Leverage In Forex Trading – The Big Problem Of Too Much Leverage!
People don’t always tell the truth about leverage in Forex trading!
Why?
Because when people talk about leverage in Forex they will usually only mention the aspect of it that can be very attractive to traders, being that you need only a small investment to make a large trade.
Forex brokers are especially keen to tell you about how much leverage they will give you just to get you to open an account with them. Different brokers offer different levels of leverage, although the most commonly quoted is leverage of 100:1.
This means they will let you trade 100 times more than your balance. For every 1 dollar you deposit you can trade $100, so if you have $1000 you could place a trade worth $100,000.
So, why is this dishonest?
The truth is that using leverage can be extremely risky and you can very easily lose the $1000 you deposited if not careful, and this is something brokers are not overly keen to share with their customers.

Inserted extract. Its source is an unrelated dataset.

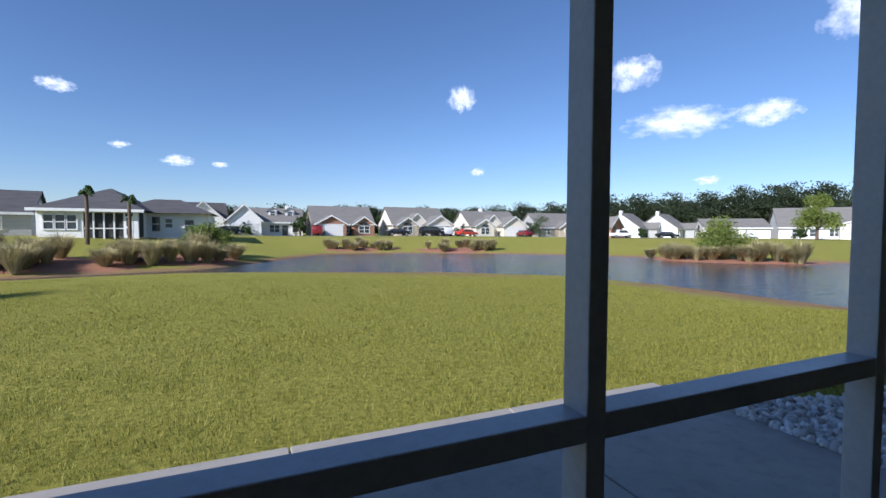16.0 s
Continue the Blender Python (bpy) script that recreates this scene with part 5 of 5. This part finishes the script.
for i in range(120):
    a = radians(-62 + 148 * i / 119)
    hgt = float(np.interp(math.degrees(a), [-62, -30, -12, 0, 12, 25, 36, 42, 48, 55, 62, 70, 86], [6.5, 6.5, 7.2, 8.0, 8.6, 9.0, 9.4, 11.5, 12.5, 12.5, 14.5, 14.5, 14])) * 0.80
    row = [bm.verts.new((3.5 + r * math.sin(a), 4 + r * math.cos(a), z)) for r, z in ((186, -0.5), (186, hgt), (200, hgt), (200, -0.5))]
    if prev:
        for k in range(3):
            bm.faces.new((prev[k], row[k], row[k + 1], prev[k + 1]))
    prev = row
tagged(part("wood_floor", bm, FOLIAGE_FAR), "solid backing for the shade within the far woods", "woods", kind="stuff")

# clouds, far off
for dx, dy, dz, w, h in ((-0.286, 0.929, 0.237, 0.045, 0.020), (0.417, 0.864, 0.281, 0.050, 0.048), (0.756, 0.616, 0.212, 0.150, 0.052), (0.835, 0.505, 0.212, 0.085, 0.042), (0.685, 0.66, 0.307, 0.085, 0.055), (0.87, 0.37, 0.345, 0.11, 0.075), (-0.121, 0.984, 0.132, 0.045, 0.018), (0.462, 0.877, 0.131, 0.028, 0.016), (-0.05, 0.985, 0.128, 0.026, 0.010), (-0.21, 0.965, 0.152, 0.03, 0.011), (0.80, 0.585, 0.10, 0.04, 0.014)):
    d = Vector((dx, dy, dz)).normalized()
    bm = bmesh.new()
    bm.faces.new([bm.verts.new(p) for p in ((-1, -1, 0), (1, -1, 0), (1, 1, 0), (-1, 1, 0))])
    ob = tagged(part("cloud", bm, CLOUD), "small white fair-weather cloud", "cloud", "clouds", "structure")
    D_ = 2600.0
    ob.matrix_world = look(Vector((3.5, 4, 1.3)) + d * D_, (3.5, 4, 1.3)) @ Matrix.Diagonal((w * D_, h * D_, 1, 1))
    ob.visible_shadow = False

# ---- stones beside the patio ----
def stone_mesh(seed):
    r = random.Random(seed)
    bm = bmesh.new()
    bmesh.ops.create_icosphere(bm, subdivisions=1, radius=1.0)
    for v in bm.verts:
        v.co *= r.uniform(0.75, 1.15)
    me = data_of("stone", bm, STONE_PIECE)
    return me


STONE_PIECE = surface("pale_stone", (0.56, 0.55, 0.52), (0.43, 0.42, 0.40), 0.8, grain=30, blotch=4, bump=0.3, vary=0.3)
STONES = [stone_mesh(i) for i in range(6)]


def bed_edge(x):
    return float(np.interp(x, [7.18, 7.6, 8.3, 9.6, 10.9, 12.6, 14.0], [6.75, 6.47, 6.2, 6.05, 6.15, 6.4, 6.6]))


stone_bed = structure("stone_bed", box(bmesh.new(), 7.185, 14.0, PY1 + 0.11, 6.15, -0.5, -0.235), SOIL, "bed of pale river stones along the house", "stone bed")
count, far_v, far_t, base = 0, [], [], 0
templates = []
for me in STONES:
    co = np.zeros(len(me.vertices) * 3)
    me.vertices.foreach_get("co", co)
    templates.append((co.reshape(-1, 3), np.array([tuple(p.vertices) for p in me.polygons])))
for k in range(5200):
    x = 7.20 + 6.5 * rng.uniform() ** 1.6
    y = rng.uniform(PY1 + 0.13, bed_edge(x))
    s = rng.uniform(0.022, 0.050)
    z = -0.225 + rng.uniform(-0.005, 0.045)
    m = Matrix.LocRotScale((x, y, z), Euler(rng.uniform(0, 6.28, 3)), (s * rng.uniform(0.9, 1.5), s, s * rng.uniform(0.6, 0.9)))
    if count < 300 and x < 8.6:
        part("stone", STONES[k % 6], None, stone_bed).matrix_world = m
        count += 1
    else:
        co, tri = templates[k % 6]
        M = np.array(m)
        far_v.append(co @ M[:3, :3].T + M[:3, 3])
        far_t.append(tri + base)
        base += len(co)
ob = part("stones", fast_mesh("stones", np.concatenate(far_v), np.concatenate(far_t).ravel(), 3, STONE), None, stone_bed)
ob["kind"] = "stuff"
gl_ = thing("garden_light", pose(9.0, 5.75, -0.2), "small dark garden spotlight among the stones", "light")
part("spike", tube(bmesh.new(), [(0, 0, -0.05), (0, 0, 0.12)], 0.012, 6), BLACK_PLASTIC, gl_)
part("head", tube(bmesh.new(), [(-0.06, 0, 0.14), (0.06, 0.01, 0.16)], [0.035, 0.05], 12), BLACK_PLASTIC, gl_)
TEAL = surface("teal_plastic", (0.02, 0.22, 0.22), (0.015, 0.17, 0.17), 0.5, grain=60, bump=0.05)
cap = thing("hose_reel_cap", pose(7.95, 6.32, -0.22), "small teal plastic cap at the stone edge", "cap")
part("cap", lathe(bmesh.new(), [(0.0, 0.0), (0.05, 0.0), (0.055, 0.04), (0.03, 0.06), (0.0, 0.062)], 14), TEAL, cap)
lf = bmesh.new()
solid(lf, [(0.0, -0.02), (0.03, -0.028), (0.06, 0.0), (0.03, 0.028), (0.0, 0.02)], 0.004, "z")
leafling = part("fallen_leaf", lf, BLADE_WOOD)
leafling.matrix_world = pose(5.30, 6.95, PATIO_Z + 0.002, 0, 0, 40)
tagged(leafling, "dry brown fallen leaf on the patio", "leaf")

# ---- grass blades of the near lawn ----
def blades(n, x0, x1, y0, y1, power, hmin, hmax):
    x = rng.uniform(x0, x1, n)
    y = y0 + (y1 - y0) * rng.uniform(0, 1, n) ** power
    edge = np.interp(x, [7.18, 7.6, 8.3, 9.6, 10.9, 12.6, 14.0], [6.75, 6.47, 6.2, 6.05, 6.15, 6.4, 6.6])
    keep = np.where(x > 7.17, y > edge, np.where(x > 0.3, y > 7.155, y > 4.9))
    tone = np.sin(x * 1.3 + 2 * np.sin(y * 0.8)) + np.sin(y * 1.9 + x * 0.4)
    keep &= (tone > -1.7) | (rng.uniform(0, 1, n) > 0.35)
    tuft = np.sin(x * 23 + 3 * np.sin(y * 9)) * np.sin(y * 19 + 2.5 * np.sin(x * 11)) + 0.6 * np.sin(x * 41 + y * 13) * np.sin(y * 37 - x * 17)
    keep &= (tuft > -0.12) | (rng.uniform(0, 1, n) > 0.82)
    x, y, tuft = x[keep], y[keep], tuft[keep]
    n = len(x)
    z = ground_height(x, y) - 0.005
    h = rng.uniform(hmin, hmax, n) * (0.95 + 0.35 * tuft) * np.clip(1.15 - (y - 7) / 22, 0.35, 1.0) * (1 + 0.35 * np.sin(x * 2.3 + 1.7 * np.sin(y * 1.9)) * np.sin(y * 2.9 + x))
    a, lean = rng.uniform(0, 2 * np.pi, n), rng.uniform(0.1, 0.9, n) * h
    base = np.stack([x, y, z], 1)
    side = np.stack([np.cos(a + 1.5), np.sin(a + 1.5), np.zeros(n)], 1) * (0.0030 + 0.0004 * np.maximum(y - 7, 0))[:, None]
    tip = base + np.stack([lean * np.cos(a), lean * np.sin(a), h], 1)
    v = np.stack([base - side, base + side, tip], 1).reshape(-1, 3)
    return v


gv = blades(600000, -6, 17, 6.0, 27, 2.0, 0.022, 0.056)
tagged(new("grass", fast_mesh("grass", gv, np.arange(len(gv)), 3, BLADE_GRASS)), "short mown grass blades of the sunlit lawn", "grass", kind="stuff")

Using our example of leverage of 100:1 on a trade worth $100,000, because you only needed $1000 to make this trade, your broker actually loaned you the rest. In order to make such a large trade, you have to put forward a percentage of it as security, or as leverage.
In Forex trading we all know how volatile the market can be, and a trade will often move against you before turning round and going into profit. If your trade moved against you by just 1% it would wipe out the $1000 you put forward yourself.
Now your broker will not be prepared to lose money himself on your gamble, and will act to protect himself from losing on your trade. As soon as your 1% of the trade is wiped out he will close your trade for you. This is called a ‘Margin Call’, and is necessary for your broker to ensure they don’t actually put their own money at risk.
Now the trade you placed may have been a good one which turned around and moved into a profitable position. It’s too bad you won’t make money on it though, because your trade got cancelled when it made a small movement against you first.
Because you were too heavily leveraged in this trade you lost $1000 in the blink of an eye!
So, what have we learnt?
Losing on a trade in this manner would give you a valuable lesson in how to use leverage in Forex, and how not to let yourself become too heavily leveraged. You may as well flush your money down the toilet as place it on a trade where you have no room to manoeuvre.
When a broker advertises they will give you leverage of 100:1 it means you can leverage your account up to 100 times your deposit at maximum. It is up to you how much leverage you use up to this figure, not your broker, and it is often best to use as little as possible to give yourself some breathing space and the best chance of taking a profit.
Learning to be a safer trader
You can start using this advice right away in your trading, and stop putting your own money at undue risk by relying too much on leverage in Forex.